The concept has won buy-in across the world, but especially in the Arabian Gulf. Dubai was an early adopter, where the notion of 4IR coincided with its own “smart city” aspirations; Saudi Arabia has endorsed the principle with the announcement of the $500 billion mega-city of Neom, where artificial intelligence (AI) will rule and where robots will outnumber humans; Bahrain has also been increasingly involved with the WEF in giving another Gulf aspect to the idea.
But the WEF has chosen San Francisco in California as the global headquarters of its 4IR project, and appointed Murat Sonmez as the man in charge of it.
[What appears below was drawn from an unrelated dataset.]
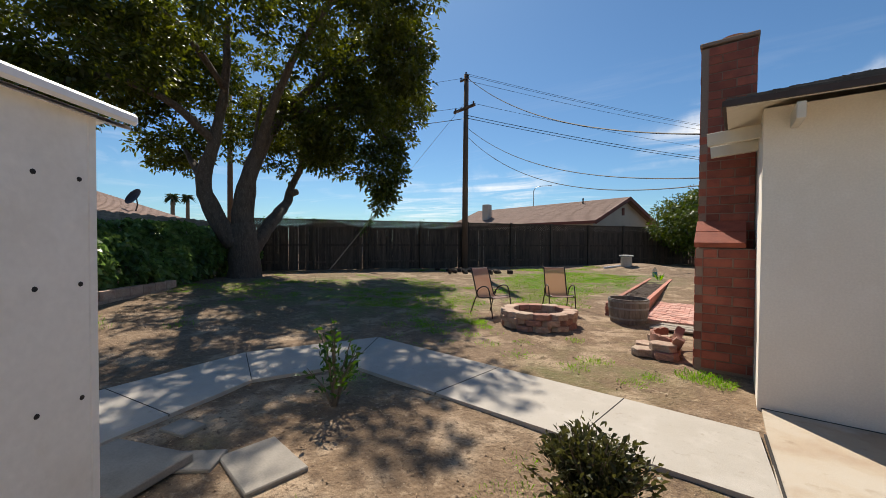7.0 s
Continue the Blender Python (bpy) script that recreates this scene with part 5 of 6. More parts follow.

A native of Istanbul, Turkey, but with a deep background in Silicon Valley — where many of the technologies behind 4IR are being developed — Sonmez leads a team of 31 people in partnership with 18 blue-chip corporate backers to study, assess and chart the progress of the 4IR.
“The 4IR hub in San Francisco is an accelerator and an accentuator, because now we have to focus more on how to accomplish it in a positive way. Because of the complexity of the issues involved, and the fact that things are moving so fast, no single country can figure it (out) all on its own,” he said recently when I caught up with him at a gathering of the WEF Global Futures Councils in Dubai, UAE.
In an attempt to explain the complexity and interconnectivity of the various elements of 4IR, Sonmez pulled out a piece of WEF notepaper and began to draw. In a series of vertical and horizontal boxes, he wrote items like “drones, autonomous vehicles, environment and robots,” then cross-referenced them to “cross-border data flows, AI, Internet of Things,” and underlying the whole construct — blockchain.
I felt a little more enlightened, but wondered whether blockchain technology the digital transactions recording system that seems to figure in most conversations about business and finance these days was really up to the job of supporting the whole 4IR edifice.
“Blockchain is still to be proven, but I have witnessed the creation of the World Wide Web, and blockchain has the potential to be more important than the World Wide Web. Of course, it can also be used by people with bad intentions, but it is the potential foundation for the whole of the 4IR,” he said.